Em 2004, o mandatário mexicano ordenou o fim a ocupação militar da comunidade
de Cuxujal, em Ocosingo, um dos territórios autônomos que foram cedidos à
gestão do EZLN.
Em
contrapartida, os zapatistas publicaram a Sexta Declaração da Selva Lacandona,
onde anunciavam o compromisso de “lutar pacificamente” em prol de seus
objetivos e ampliar sua atuação na política institucional — uma resolução que
dividiu suas bases.
Durante
a fase de diálogos, o EZLN deu início à criação dos “Aguascalientes”, espaços
de encontro, diálogo e articulação com a sociedade civil. Esses centros
sediavam debates políticos, encontros internacionais, reuniões e mobilizações
com os movimentos sociais.

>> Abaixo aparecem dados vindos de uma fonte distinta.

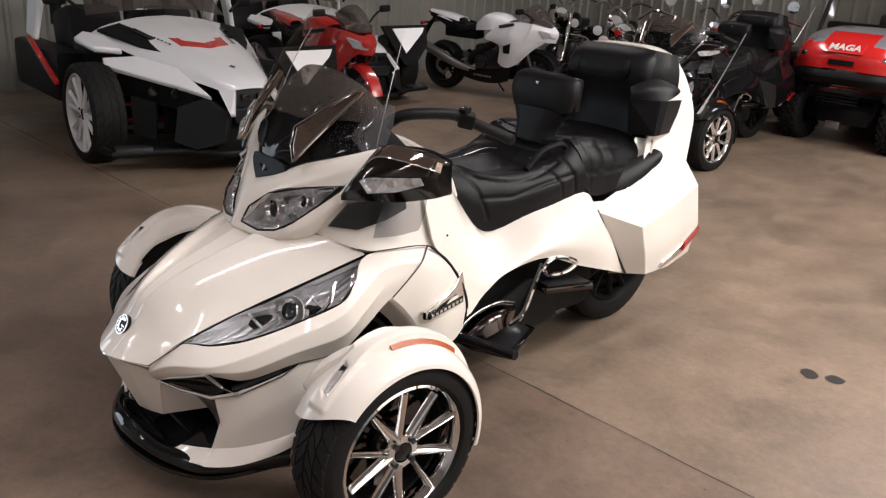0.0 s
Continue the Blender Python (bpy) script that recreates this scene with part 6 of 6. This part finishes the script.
def roadster():
    """A low open three-wheeled roadster, nose towards -y, front axle at y 0."""
    r = thing("three_wheel_roadster", "white and black open three-wheeled roadster with red accents", "roadster", group="parked machines")
    for s in (1, -1):
        road_wheel(r, (0.83 * s, -0.08, 0.352), 0.235, 0.352, 0.275, s, 12, WHITERIM, 30, True, "front_wheel")
        # white brow: a long wedge from the hood's shoulder to a point beside the nose
        if s < 0:
            bw = part("brow", facet(twin([(0.30, -0.86, 0.555), (0.40, -0.66, 0.590), (0.58, -0.36, 0.640), (0.76, -0.14, 0.690), (0.74, -0.06, 0.735), (0.52, -0.14, 0.750), (0.34, -0.42, 0.700)], s), 0.04, (0, 0.2, 0.4)), WHITEPAINT, r)
            bevelled(bw, 0.010, 2)
            bevelled(part("shoulder_panel", facet(twin([(0.56, 0.02, 0.775), (0.74, 0.10, 0.790), (0.80, 0.34, 0.840), (0.70, 0.46, 0.870), (0.58, 0.30, 0.860)], s), 0.05, (0, 0.3, 0.5)), WHITEPAINT, r), 0.02, 3)
        part("lamp_pod", facet(twin([(0.34, -0.72, 0.555), (0.52, -0.38, 0.600), (0.72, -0.10, 0.655), (0.70, -0.08, 0.50), (0.50, -0.36, 0.44), (0.38, -0.66, 0.42)], s), 0.22, (0, 0.4, 0.5)), DARK, r)
        for lx, ly in ((0.43, -0.53), (0.53, -0.38)):
            part("headlamp", lathe([(0.0, 0.040), (-0.03, 0.044), (-0.034, 0.036), (-0.022, 0.03), (-0.02, 0)], 18, "Y", (lx * s, ly - 0.03, 0.535)), GLOSS, r)
        part("turn_lamp", facet(twin([(0.665, -0.19, 0.650), (0.755, -0.12, 0.680), (0.735, -0.10, 0.610), (0.690, -0.15, 0.590)], s), 0.02, (0, 0.4, 0.5)), AMBER, r, "lit amber turn lamp")
        dam = part("air_dam", facet(twin([(0.20, -0.92, 0.44), (0.32, -0.80, 0.54), (0.46, -0.66, 0.46), (0.50, -0.66, 0.22), (0.40, -0.80, 0.18), (0.24, -0.92, 0.24)], s), 0.08, (0, 0, 0.3)), GREYPAINT, r)
        bevelled(dam, 0.008)
        part("splitter_blade", facet(twin([(0.0, -0.90, 0.150), (0.26, -0.86, 0.150), (0.46, -0.68, 0.150), (0.88, -0.60, 0.150), (0.80, -0.50, 0.150), (0.40, -0.52, 0.145), (0.0, -0.50, 0.145)], s), 0.02, (0.2, -0.6, 0.5)), DARK, r)
        part("fender_support", facet(twin([(0.52, -0.44, 0.46), (0.66, -0.34, 0.50), (0.66, -0.36, 0.24), (0.54, -0.46, 0.20)], s), 0.05, (0, 0.2, 0.3)), DARK, r)
        part("lower_arm", pipe(twin([(0.28, -0.30, 0.22), (0.55, -0.16, 0.20), (0.74, -0.08, 0.22)], s), 0.018, 3, 8), MATTE, r)
        part("upper_arm", pipe(twin([(0.30, -0.22, 0.42), (0.55, -0.14, 0.40), (0.74, -0.08, 0.42)], s), 0.014, 3, 8), REDPAINT, r)
        part("splitter", pipe(twin([(0.0, -0.92, 0.16), (0.24, -0.90, 0.16), (0.42, -0.72, 0.16), (0.60, -0.66, 0.16), (0.90, -0.61, 0.16), (0.92, -0.46, 0.17)], s), 0.024, 3, 8, smooth=False), MATTE, r)
        part("splitter_foot", block((0.24, 0.12, 0.03), (0.76 * s, -0.60, 0.185), 0.01, (0, 0, 12 * s)), GREYPAINT2, r)
        if s > 0:
            fr = part("fender_frame", facet([(0.40, -0.42, 0.82), (0.90, -0.56, 0.845), (0.92, -0.57, 0.62), (0.78, -0.58, 0.44), (0.60, -0.60, 0.42), (0.50, -0.56, 0.56)], 0.05, (0.6, 0.3, 0.4)), DARK, r)
            part("fender_inset", facet([(0.50, -0.475, 0.795), (0.855, -0.575, 0.815), (0.823, -0.590, 0.76), (0.600, -0.612, 0.55)], 0.02, (0.6, 0.3, 0.5)), WHITEPAINT, fr)
        part("hood_stripe", facet(twin([(0.30, -0.22, 0.755), (0.44, 0.02, 0.805), (0.60, 0.42, 0.880), (0.42, 0.44, 0.925), (0.30, 0.16, 0.862)], s), 0.02, (0, 0, 0.3)), MATTE, r)
        part("hood_accent", facet(twin([(0.0, -0.24, 0.806), (0.19, -0.15, 0.818), (0.25, 0.32, 0.908), (0.185, 0.32, 0.914), (0.135, -0.06, 0.842), (0.0, -0.135, 0.830)], s), 0.012, (0, 0, 0.3)), REDPAINT2, r)
        part("accent_bars", facet(twin([(0.30, 0.06, 0.852), (0.34, 0.06, 0.846), (0.40, 0.32, 0.890), (0.35, 0.32, 0.898)], s), 0.012, (0, 0, 0.3)), GLOSS, r)
        for k in range(6):
            f = k / 5
            part("hood_mark", block((0.012, 0.03, 0.004), ((0.255 + 0.045 * f) * s, -0.10 + 0.24 * f, 0.822 + 0.036 * f), 0.001, (8, 12 * s, 10 * s)), GLOSS, r)
        bevelled(part("side_fin", facet(twin([(0.80, 1.02, 1.16), (0.84, 1.22, 1.16), (0.90, 1.20, 0.78), (0.88, 1.06, 0.74)], s), 0.05, (0, 0.9, 0.7)), WHITEPAINT, r), 0.015, 2)
        part("side_body", block((0.24, 1.2, 0.40), (0.70 * s, 1.35, 0.48), 0.06), MATTE, r)
        part("red_sill", block((0.04, 0.7, 0.04), (0.86 * s, 0.95, 0.60), 0.015, (24, 0, 0)), REDPAINT2, r)
        part("suspension_arm", pipe([(0.30 * s, -0.12, 0.28), (0.72 * s, 0, 0.26)], 0.02, 3, 8), REDPAINT2, r)
        part("suspension_arm", pipe([(0.30 * s, 0.15, 0.42), (0.72 * s, 0, 0.42)], 0.018, 3, 8), MATTE, r)
        part("seat", block((0.46, 0.5, 0.62), (0.32 * s, 1.45, 0.66), 0.08, (-12, 0, 0)), LEATHER, r)
        part("roll_hoop", pipe(twin([(0.14, 1.72, 0.80), (0.14, 1.72, 1.18), (0.30, 1.72, 1.27), (0.48, 1.72, 1.18), (0.50, 1.72, 0.80)], s), 0.05, 5, 10), MATTE, r)
        part("mirror", block((0.17, 0.07, 0.10), (0.78 * s, 0.78, 1.08), 0.03), MATTE, r)
        part("mirror_arm", pipe(twin([(0.62, 0.66, 1.0), (0.74, 0.70, 1.10)], s), 0.014, 2, 6), MATTE, r)
    hood = [[(0, 0.55, 0.975), (0.25, 0.55, 0.955), (0.50, 0.52, 0.90), (0.64, 0.48, 0.84)], [(0, 0.10, 0.885), (0.22, 0.10, 0.868), (0.40, 0.06, 0.81), (0.50, 0.02, 0.74)],
            [(0, -0.40, 0.760), (0.16, -0.40, 0.748), (0.28, -0.40, 0.715), (0.36, -0.38, 0.65)], [(0, -0.74, 0.665), (0.12, -0.74, 0.655), (0.20, -0.72, 0.635), (0.25, -0.68, 0.600)], [(0, -0.88, 0.605), (0.09, -0.88, 0.600), (0.15, -0.86, 0.590), (0.19, -0.82, 0.575)]]
    part("hood", sheet(hood, 5, 4, True), WHITEPAINT, r)
    part("nose_mouth", block((0.30, 0.10, 0.13), (0, -0.83, 0.525), 0.02, (-12, 0, 0)), MATTE, r)
    bevelled(part("nose_frame", facet([(-0.18, -0.90, 0.47), (0.18, -0.90, 0.47), (0.14, -0.90, 0.36), (-0.14, -0.90, 0.36)], 0.05, (0, 0, 0.4)), GREYPAINT, r), 0.01)
    part("nose_lamp", block((0.07, 0.03, 0.05), (0.06, -0.885, 0.540), 0.01), GLOSS, r)
    part("nose_lamp", block((0.07, 0.03, 0.05), (-0.06, -0.885, 0.540), 0.01), GLOSS, r)
    part("nose_badge", facet([(0, -0.62, 0.700), (0.045, -0.58, 0.706), (0.0, -0.56, 0.722), (-0.045, -0.58, 0.706)], 0.008, (0, 0, 0.3)), STEEL, r)
    for s in (1, -1):
        part("white_fang", facet(twin([(0.14, -0.89, 0.595), (0.22, -0.80, 0.585), (0.225, -0.98, 0.445), (0.195, -0.985, 0.45)], s), 0.03, (0, 0, 0.4)), WHITEPAINT, r)
    part("radiator", block((0.9, 0.05, 0.28), (0, -0.40, 0.36), 0.01), DARK, r)
    part("tub", block((1.3, 2.0, 0.30), (0, 1.1, 0.34), 0.08), DARK, r)
    part("front_core", block((0.55, 0.9, 0.40), (0, -0.10, 0.46), 0.08), DARK, r)
    part("lower_mouth", block((0.56, 0.40, 0.33), (0, -0.62, 0.31), 0.05), DARK, r)
    part("windscreen", sheet([[(0, 0.50, 1.03), (0.30, 0.55, 1.01), (0.58, 0.70, 0.96)], [(0, 0.72, 1.22), (0.28, 0.76, 1.20), (0.54, 0.88, 1.12)]], 3, 5, True, thick=0), SMOKED, r)
    part("steering_wheel", pipe([(0.32 + 0.17 * math.cos(k), 0.98 + 0.04 * math.sin(k), 0.92 + 0.17 * math.sin(k)) for k in (2 * math.pi * j / 12 for j in range(12))], 0.016, 3, 8, True), LEATHER, r)
    road_wheel(r, (0, 2.65, 0.335), 0.26, 0.335, 0.25, 1, 8, WHITERIM, 30, True, "rear_wheel")
    part("tail_arm", block((0.30, 1.0, 0.20), (0, 2.2, 0.45), 0.06), DARK, r)
    return r


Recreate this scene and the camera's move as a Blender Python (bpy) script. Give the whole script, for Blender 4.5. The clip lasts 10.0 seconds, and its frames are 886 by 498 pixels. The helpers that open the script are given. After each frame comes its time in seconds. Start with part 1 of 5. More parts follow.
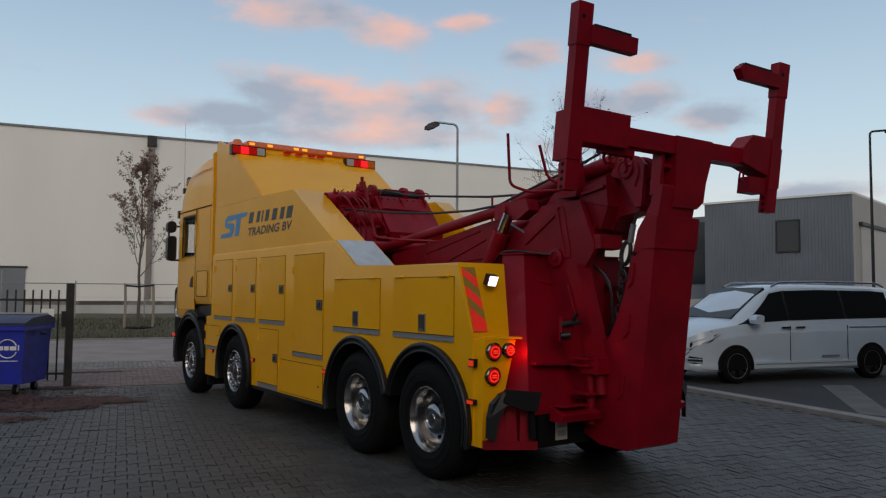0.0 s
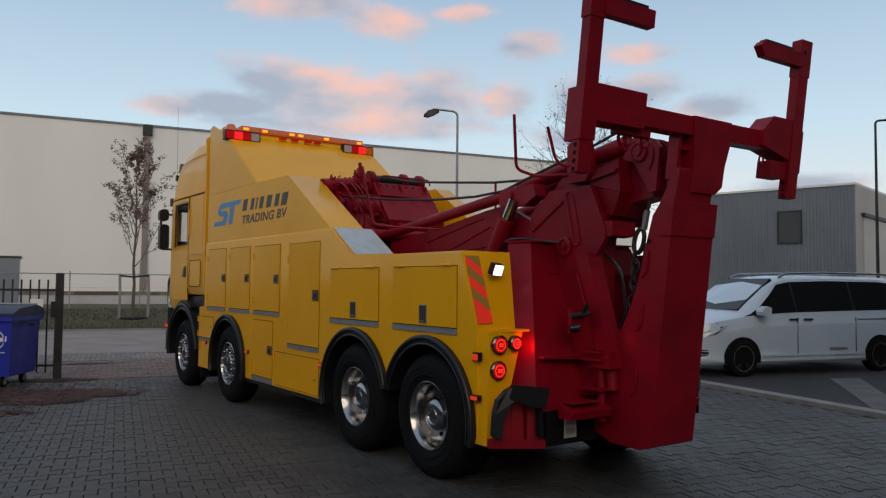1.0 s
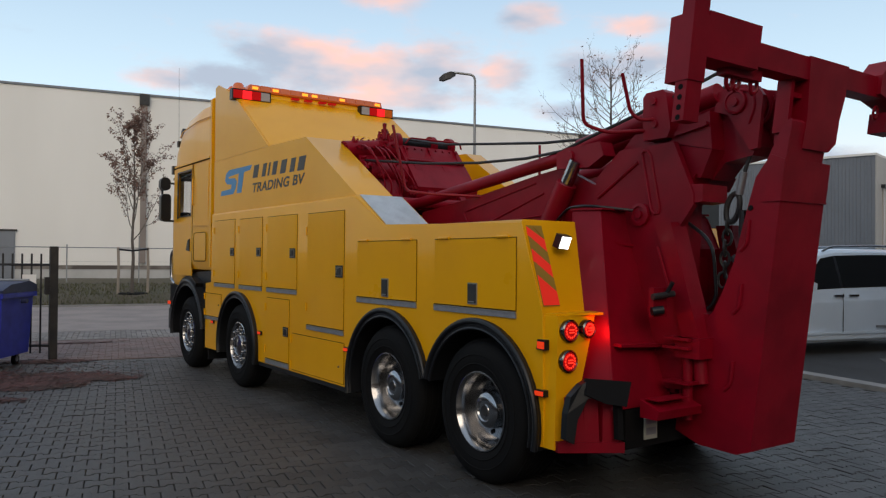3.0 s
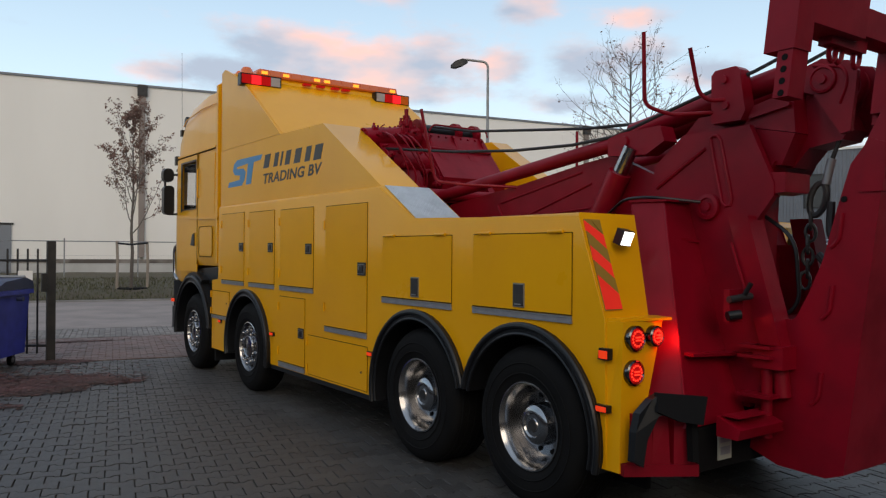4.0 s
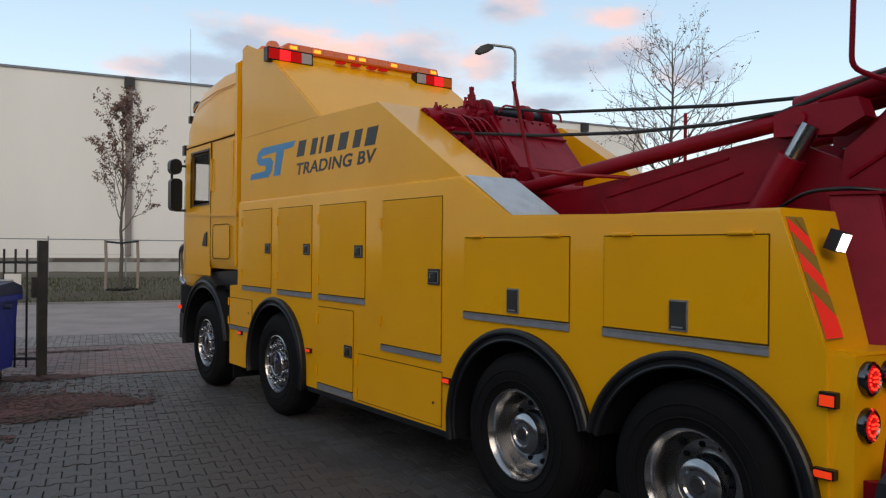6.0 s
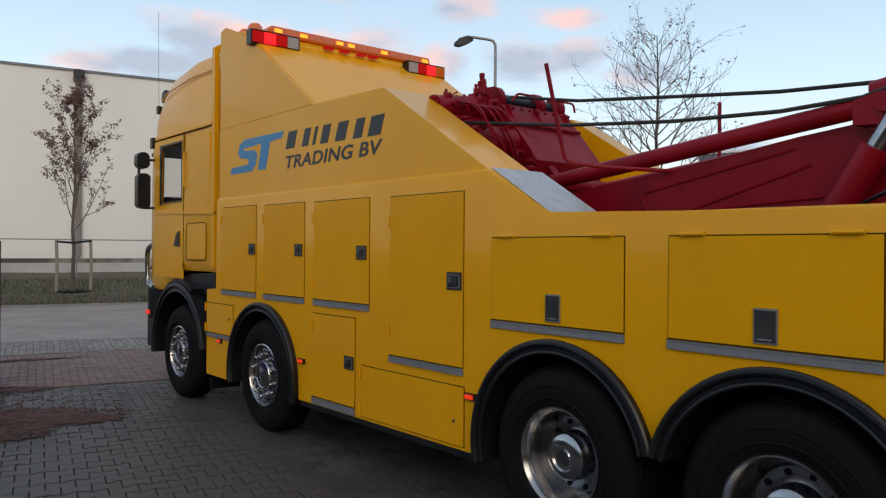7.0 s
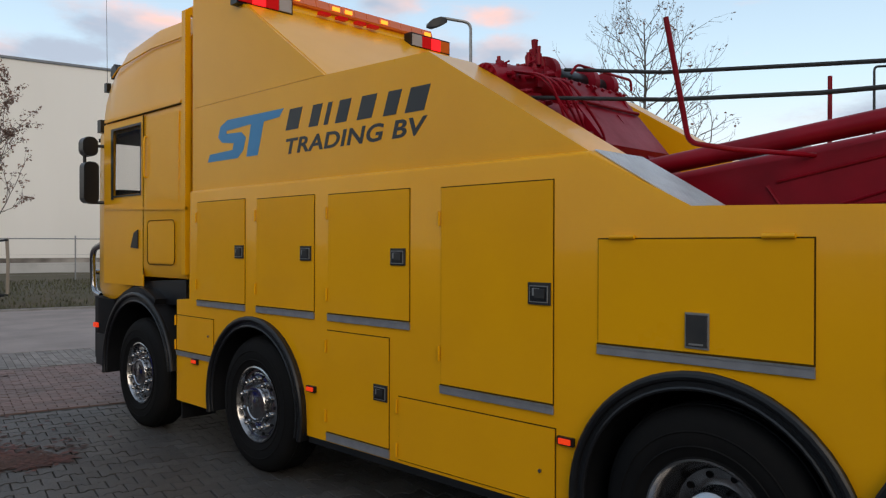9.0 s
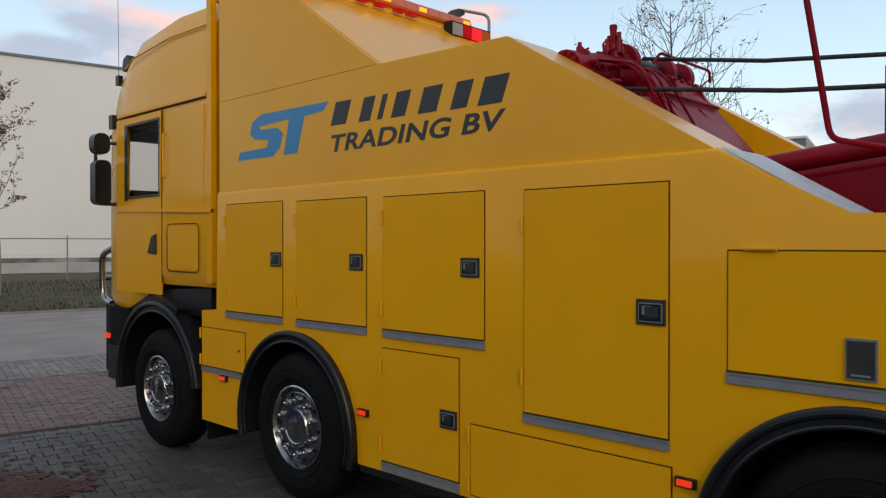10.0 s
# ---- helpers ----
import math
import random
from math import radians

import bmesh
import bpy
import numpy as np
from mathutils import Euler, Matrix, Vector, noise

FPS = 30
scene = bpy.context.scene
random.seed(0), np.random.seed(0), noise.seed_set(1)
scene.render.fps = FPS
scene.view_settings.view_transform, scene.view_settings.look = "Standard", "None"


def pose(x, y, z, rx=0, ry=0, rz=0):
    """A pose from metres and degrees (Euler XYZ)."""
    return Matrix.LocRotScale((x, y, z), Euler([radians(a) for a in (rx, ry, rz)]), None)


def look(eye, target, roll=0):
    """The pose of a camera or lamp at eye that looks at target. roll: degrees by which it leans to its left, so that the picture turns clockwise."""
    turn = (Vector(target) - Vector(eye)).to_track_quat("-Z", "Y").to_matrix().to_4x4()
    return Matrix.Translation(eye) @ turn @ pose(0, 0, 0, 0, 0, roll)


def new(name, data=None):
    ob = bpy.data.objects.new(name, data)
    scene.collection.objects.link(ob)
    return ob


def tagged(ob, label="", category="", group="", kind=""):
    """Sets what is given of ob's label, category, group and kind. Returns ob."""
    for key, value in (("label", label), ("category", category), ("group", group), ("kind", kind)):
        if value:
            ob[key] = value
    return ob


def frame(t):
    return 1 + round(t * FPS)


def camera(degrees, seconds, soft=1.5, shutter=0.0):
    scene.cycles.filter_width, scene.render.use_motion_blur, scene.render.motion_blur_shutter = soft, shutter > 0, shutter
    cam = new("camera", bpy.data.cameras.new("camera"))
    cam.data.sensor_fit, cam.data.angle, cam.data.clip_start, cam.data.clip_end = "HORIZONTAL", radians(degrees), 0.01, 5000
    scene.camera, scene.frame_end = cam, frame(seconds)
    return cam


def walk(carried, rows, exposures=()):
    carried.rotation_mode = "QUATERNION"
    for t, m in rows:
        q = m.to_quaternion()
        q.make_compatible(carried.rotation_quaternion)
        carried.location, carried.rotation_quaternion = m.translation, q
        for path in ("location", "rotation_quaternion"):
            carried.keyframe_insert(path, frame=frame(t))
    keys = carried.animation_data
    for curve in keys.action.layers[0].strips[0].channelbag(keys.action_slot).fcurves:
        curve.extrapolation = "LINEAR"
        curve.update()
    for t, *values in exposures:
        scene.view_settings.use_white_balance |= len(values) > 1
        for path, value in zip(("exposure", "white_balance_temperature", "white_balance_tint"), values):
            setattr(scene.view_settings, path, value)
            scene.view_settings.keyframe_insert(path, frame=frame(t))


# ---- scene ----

Foram criados cinco “Aguascalientes”, cobrindo todo
o território zapatista: La Realidad, Oventic, La Garrucha, Morelia e Roberto
Barrios.
A
partir dos anos 2000, diante dos reveses nas negociações com o governo
mexicano, o EZLN se convenceu sobre a necessidade de consolidar seus
territórios. Assim, os “Aguascalientes” passaram a ser substituídos pelos
“Caracoles” — comunidades autônomas com estruturas internas de autogestão
(Juntas de Bom Governo), que coordenam a saúde, a educação, a justiça, a
produção cooperativa e as relações entre as comunidades indígenas.